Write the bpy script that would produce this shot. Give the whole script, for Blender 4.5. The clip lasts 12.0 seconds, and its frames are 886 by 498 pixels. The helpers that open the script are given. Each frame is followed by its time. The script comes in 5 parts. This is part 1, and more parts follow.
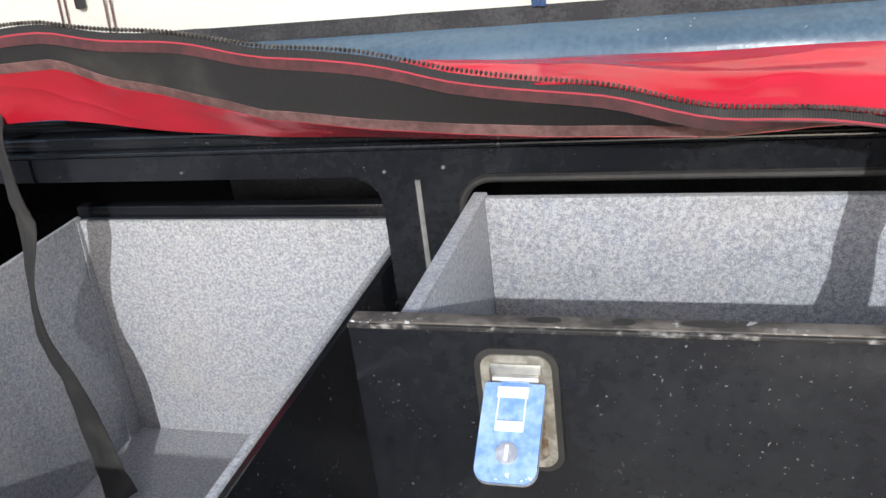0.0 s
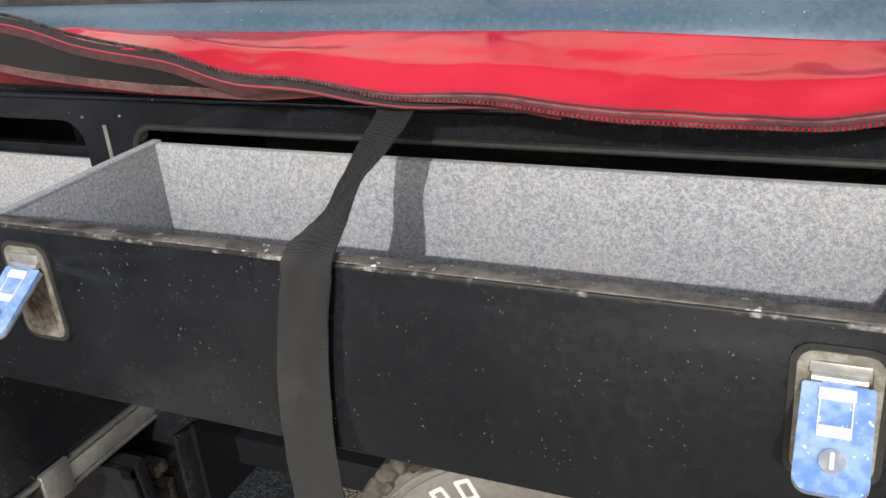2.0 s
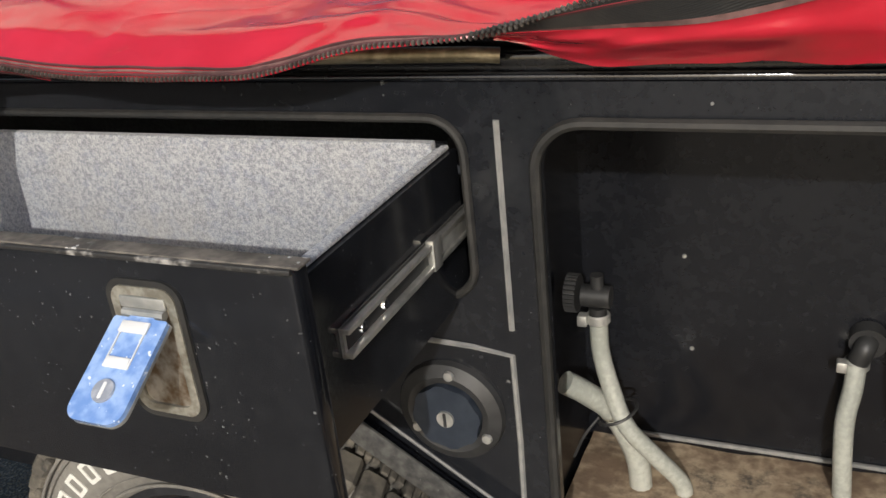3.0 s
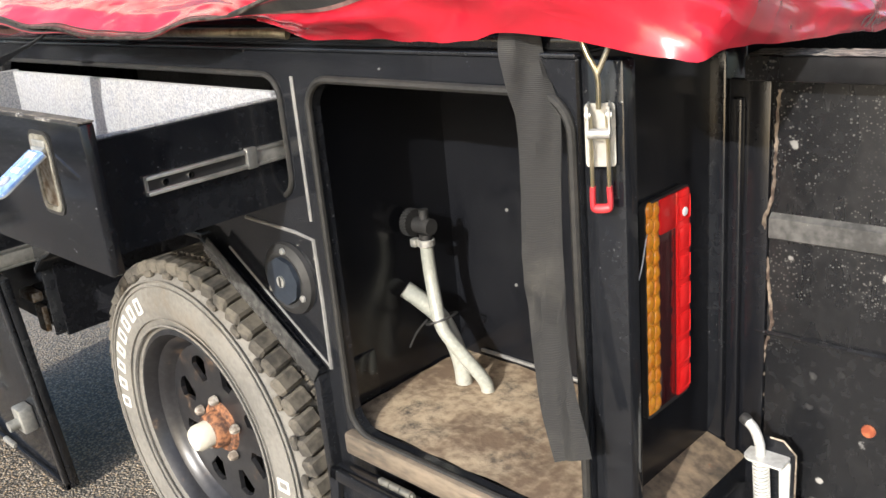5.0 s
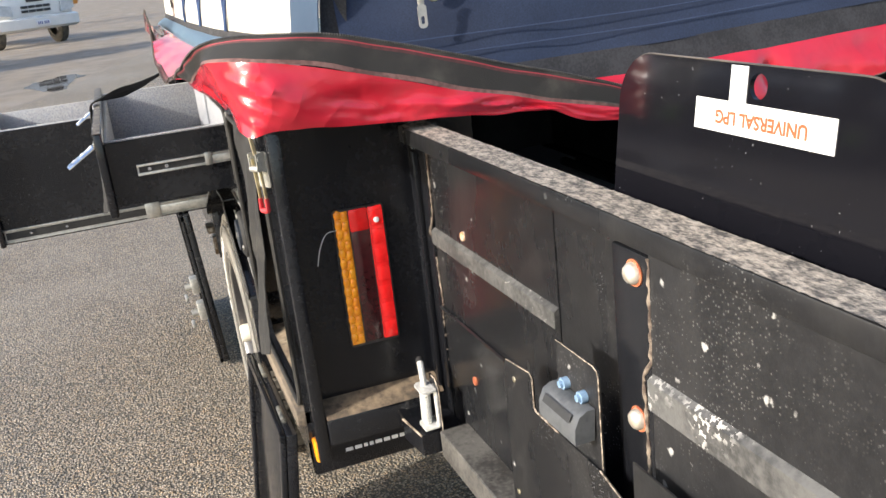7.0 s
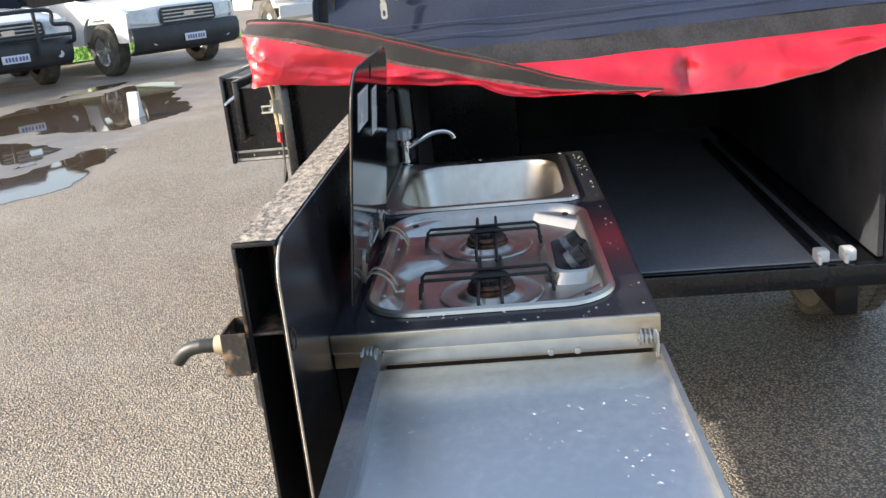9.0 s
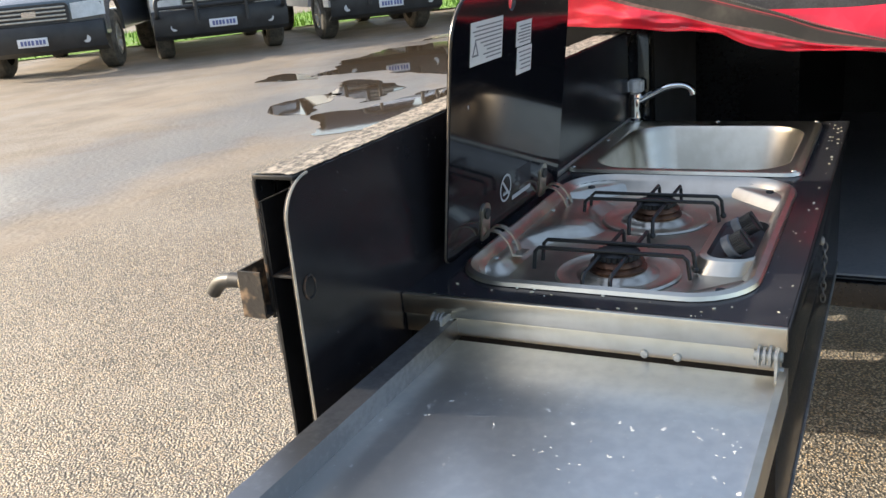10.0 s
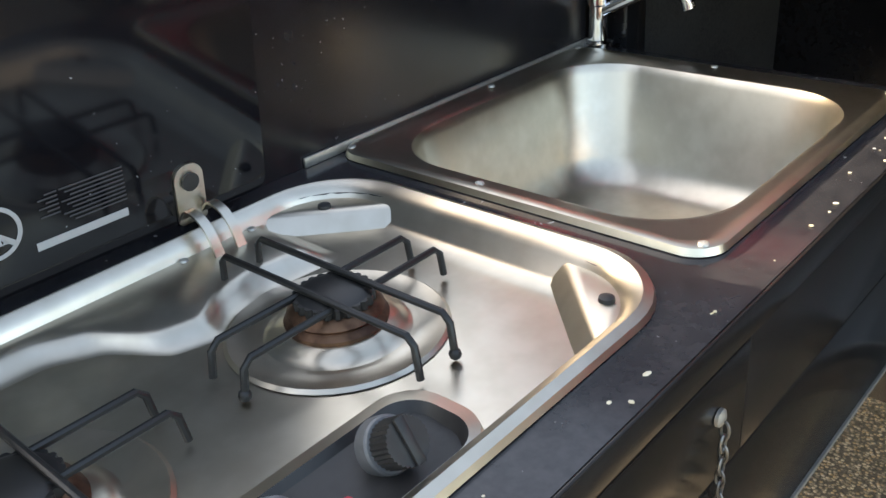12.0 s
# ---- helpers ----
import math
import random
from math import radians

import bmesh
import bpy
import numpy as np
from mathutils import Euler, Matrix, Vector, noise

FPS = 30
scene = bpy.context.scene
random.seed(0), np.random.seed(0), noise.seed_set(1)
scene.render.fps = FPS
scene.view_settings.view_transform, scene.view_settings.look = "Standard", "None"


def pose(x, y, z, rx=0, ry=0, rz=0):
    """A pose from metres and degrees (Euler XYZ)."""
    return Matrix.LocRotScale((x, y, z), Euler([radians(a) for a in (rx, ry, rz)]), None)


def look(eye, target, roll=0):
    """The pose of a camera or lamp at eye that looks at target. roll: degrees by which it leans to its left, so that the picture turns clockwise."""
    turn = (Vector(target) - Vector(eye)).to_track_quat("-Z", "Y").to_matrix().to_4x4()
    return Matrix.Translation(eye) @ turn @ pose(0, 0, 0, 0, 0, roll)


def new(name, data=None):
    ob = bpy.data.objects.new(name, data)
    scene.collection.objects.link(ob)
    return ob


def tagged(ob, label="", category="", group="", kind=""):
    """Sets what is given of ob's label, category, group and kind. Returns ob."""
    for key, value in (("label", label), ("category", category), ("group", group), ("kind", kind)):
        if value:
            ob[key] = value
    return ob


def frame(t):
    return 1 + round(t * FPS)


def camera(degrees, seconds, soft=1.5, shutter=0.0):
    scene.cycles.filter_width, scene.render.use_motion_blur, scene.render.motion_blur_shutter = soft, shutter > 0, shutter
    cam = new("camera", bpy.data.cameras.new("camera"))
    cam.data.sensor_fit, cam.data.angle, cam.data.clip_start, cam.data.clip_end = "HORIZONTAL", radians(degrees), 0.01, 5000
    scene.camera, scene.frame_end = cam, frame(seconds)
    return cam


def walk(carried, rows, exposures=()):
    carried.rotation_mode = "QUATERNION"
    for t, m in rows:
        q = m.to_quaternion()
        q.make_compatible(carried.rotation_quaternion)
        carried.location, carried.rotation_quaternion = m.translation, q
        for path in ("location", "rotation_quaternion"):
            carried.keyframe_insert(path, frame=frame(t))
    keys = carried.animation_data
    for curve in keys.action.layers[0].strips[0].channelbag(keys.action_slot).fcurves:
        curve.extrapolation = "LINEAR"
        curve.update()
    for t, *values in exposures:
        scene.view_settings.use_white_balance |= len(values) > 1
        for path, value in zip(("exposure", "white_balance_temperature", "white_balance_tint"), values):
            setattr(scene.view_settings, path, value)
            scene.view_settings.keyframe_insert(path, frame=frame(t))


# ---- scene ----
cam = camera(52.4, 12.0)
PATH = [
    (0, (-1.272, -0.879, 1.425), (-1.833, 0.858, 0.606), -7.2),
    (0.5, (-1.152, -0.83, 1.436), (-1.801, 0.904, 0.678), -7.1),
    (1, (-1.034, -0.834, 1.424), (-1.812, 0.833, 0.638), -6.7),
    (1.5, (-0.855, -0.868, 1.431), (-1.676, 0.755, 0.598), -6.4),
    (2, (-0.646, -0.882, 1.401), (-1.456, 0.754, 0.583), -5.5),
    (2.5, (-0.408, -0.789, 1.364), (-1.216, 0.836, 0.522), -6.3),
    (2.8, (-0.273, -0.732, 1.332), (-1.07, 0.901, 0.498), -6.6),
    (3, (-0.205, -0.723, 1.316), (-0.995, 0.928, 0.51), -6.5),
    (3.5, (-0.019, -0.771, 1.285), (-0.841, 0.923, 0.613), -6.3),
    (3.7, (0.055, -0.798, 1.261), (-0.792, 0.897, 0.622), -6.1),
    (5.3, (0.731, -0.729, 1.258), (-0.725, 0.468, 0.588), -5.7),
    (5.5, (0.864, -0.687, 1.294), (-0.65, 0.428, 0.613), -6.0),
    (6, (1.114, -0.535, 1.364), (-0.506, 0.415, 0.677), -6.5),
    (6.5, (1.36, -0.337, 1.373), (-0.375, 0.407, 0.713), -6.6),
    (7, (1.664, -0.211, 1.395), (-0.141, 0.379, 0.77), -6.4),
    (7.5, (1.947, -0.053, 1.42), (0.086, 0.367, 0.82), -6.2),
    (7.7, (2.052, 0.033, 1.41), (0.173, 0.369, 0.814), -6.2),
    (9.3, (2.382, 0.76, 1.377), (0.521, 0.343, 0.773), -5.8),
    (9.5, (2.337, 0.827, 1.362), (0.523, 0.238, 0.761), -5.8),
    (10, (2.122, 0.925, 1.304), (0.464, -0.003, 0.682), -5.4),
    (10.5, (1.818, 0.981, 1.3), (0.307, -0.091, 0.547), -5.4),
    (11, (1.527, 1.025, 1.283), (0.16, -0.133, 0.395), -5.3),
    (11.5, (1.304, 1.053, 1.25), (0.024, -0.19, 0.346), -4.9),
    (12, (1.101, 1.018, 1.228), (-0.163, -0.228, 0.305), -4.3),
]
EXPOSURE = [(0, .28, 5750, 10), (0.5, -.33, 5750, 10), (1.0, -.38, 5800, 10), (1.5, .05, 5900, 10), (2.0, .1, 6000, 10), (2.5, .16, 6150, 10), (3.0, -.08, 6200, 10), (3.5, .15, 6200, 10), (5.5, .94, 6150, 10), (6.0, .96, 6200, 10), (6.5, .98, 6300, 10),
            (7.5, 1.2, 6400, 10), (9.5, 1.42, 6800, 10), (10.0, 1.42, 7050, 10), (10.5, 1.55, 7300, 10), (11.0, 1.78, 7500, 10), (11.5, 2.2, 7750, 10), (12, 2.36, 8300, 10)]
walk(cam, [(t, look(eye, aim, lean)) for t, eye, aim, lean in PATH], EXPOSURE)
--
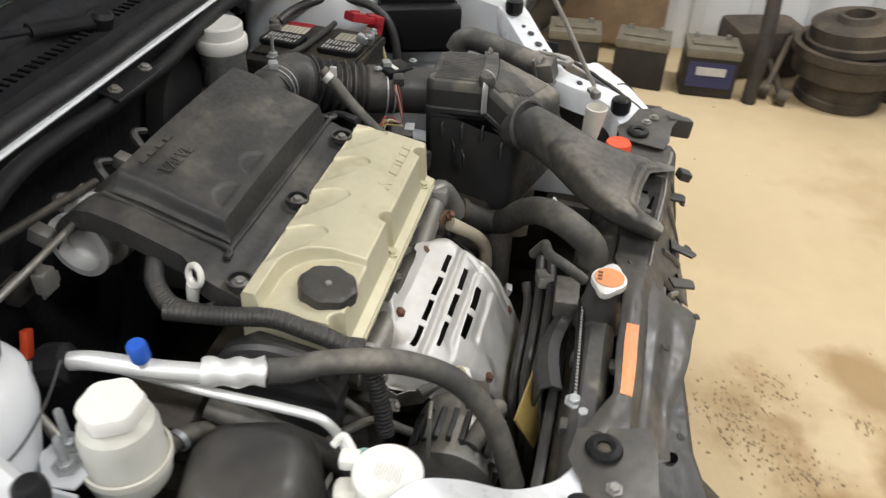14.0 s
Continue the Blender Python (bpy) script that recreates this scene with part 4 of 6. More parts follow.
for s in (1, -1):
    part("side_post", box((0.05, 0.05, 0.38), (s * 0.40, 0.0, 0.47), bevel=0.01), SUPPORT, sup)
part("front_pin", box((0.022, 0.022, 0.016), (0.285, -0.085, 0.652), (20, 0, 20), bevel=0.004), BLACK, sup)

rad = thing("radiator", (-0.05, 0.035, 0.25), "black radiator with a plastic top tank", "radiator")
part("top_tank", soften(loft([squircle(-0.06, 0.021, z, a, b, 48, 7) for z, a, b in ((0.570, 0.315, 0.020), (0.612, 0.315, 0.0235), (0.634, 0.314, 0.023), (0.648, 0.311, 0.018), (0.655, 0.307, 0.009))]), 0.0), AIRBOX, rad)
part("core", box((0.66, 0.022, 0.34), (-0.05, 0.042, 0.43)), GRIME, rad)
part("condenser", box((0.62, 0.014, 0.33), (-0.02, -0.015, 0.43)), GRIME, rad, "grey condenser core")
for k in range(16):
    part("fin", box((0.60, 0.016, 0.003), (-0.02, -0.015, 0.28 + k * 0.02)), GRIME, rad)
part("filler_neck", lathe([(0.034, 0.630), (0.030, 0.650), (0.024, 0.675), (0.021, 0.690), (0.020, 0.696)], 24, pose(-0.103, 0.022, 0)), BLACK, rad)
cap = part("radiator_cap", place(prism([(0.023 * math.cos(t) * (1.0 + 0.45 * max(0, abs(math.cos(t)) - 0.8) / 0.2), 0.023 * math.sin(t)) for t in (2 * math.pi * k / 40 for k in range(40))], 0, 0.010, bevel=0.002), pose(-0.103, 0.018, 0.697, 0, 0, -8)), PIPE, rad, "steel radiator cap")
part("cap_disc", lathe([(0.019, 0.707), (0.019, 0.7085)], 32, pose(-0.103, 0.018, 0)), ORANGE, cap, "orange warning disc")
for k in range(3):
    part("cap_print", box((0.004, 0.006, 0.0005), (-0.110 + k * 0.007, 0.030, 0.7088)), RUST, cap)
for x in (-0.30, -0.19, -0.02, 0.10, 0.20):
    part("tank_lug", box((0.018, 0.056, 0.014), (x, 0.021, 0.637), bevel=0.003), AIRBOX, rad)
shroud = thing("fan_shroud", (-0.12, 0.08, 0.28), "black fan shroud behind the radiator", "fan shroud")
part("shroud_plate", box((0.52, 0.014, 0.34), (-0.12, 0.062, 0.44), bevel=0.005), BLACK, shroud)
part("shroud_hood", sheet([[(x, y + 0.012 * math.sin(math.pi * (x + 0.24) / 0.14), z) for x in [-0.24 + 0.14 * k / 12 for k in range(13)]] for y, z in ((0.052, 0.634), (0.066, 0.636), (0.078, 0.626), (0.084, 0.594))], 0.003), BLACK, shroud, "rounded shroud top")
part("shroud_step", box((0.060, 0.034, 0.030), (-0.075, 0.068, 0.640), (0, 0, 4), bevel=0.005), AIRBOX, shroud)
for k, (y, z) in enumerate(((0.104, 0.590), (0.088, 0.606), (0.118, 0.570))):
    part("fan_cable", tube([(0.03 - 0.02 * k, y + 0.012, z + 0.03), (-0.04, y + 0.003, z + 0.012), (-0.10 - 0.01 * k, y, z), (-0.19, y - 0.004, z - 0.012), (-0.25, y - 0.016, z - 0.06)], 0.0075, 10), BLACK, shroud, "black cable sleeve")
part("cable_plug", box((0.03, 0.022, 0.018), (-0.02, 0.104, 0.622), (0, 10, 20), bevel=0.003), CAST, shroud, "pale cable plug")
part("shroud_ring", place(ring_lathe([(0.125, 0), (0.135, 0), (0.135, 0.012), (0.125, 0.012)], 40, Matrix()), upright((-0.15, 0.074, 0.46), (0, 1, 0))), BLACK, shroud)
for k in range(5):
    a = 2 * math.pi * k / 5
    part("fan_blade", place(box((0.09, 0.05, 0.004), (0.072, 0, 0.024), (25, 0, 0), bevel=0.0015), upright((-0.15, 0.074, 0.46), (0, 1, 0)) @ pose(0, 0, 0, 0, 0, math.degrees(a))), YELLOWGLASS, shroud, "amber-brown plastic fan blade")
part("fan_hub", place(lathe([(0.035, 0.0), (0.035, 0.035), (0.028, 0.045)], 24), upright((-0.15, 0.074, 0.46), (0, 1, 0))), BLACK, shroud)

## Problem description
Exactly as they stand, quote the lines beginning with the one that contains "Write the bpy" and ending with the one that contains "return 1 + round(t * FPS)", with no pictures.

## Output
Write the bpy script that would produce this shot. Give the whole script, for Blender 4.5. The clip lasts 12.0 seconds, and its frames are 886 by 498 pixels. The helpers that open the script are given. Each frame is followed by its time. The script comes in 5 parts. This is part 1, and more parts follow.
0.0 s
2.0 s
3.0 s
5.0 s
7.0 s
9.0 s
10.0 s
12.0 s
# ---- helpers ----
import math
import random
from math import radians

import bmesh
import bpy
import numpy as np
from mathutils import Euler, Matrix, Vector, noise

FPS = 30
scene = bpy.context.scene
random.seed(0), np.random.seed(0), noise.seed_set(1)
scene.render.fps = FPS
scene.view_settings.view_transform, scene.view_settings.look = "Standard", "None"


def pose(x, y, z, rx=0, ry=0, rz=0):
    """A pose from metres and degrees (Euler XYZ)."""
    return Matrix.LocRotScale((x, y, z), Euler([radians(a) for a in (rx, ry, rz)]), None)


def look(eye, target, roll=0):
    """The pose of a camera or lamp at eye that looks at target. roll: degrees by which it leans to its left, so that the picture turns clockwise."""
    turn = (Vector(target) - Vector(eye)).to_track_quat("-Z", "Y").to_matrix().to_4x4()
    return Matrix.Translation(eye) @ turn @ pose(0, 0, 0, 0, 0, roll)


def new(name, data=None):
    ob = bpy.data.objects.new(name, data)
    scene.collection.objects.link(ob)
    return ob


def tagged(ob, label="", category="", group="", kind=""):
    """Sets what is given of ob's label, category, group and kind. Returns ob."""
    for key, value in (("label", label), ("category", category), ("group", group), ("kind", kind)):
        if value:
            ob[key] = value
    return ob


def frame(t):
    return 1 + round(t * FPS)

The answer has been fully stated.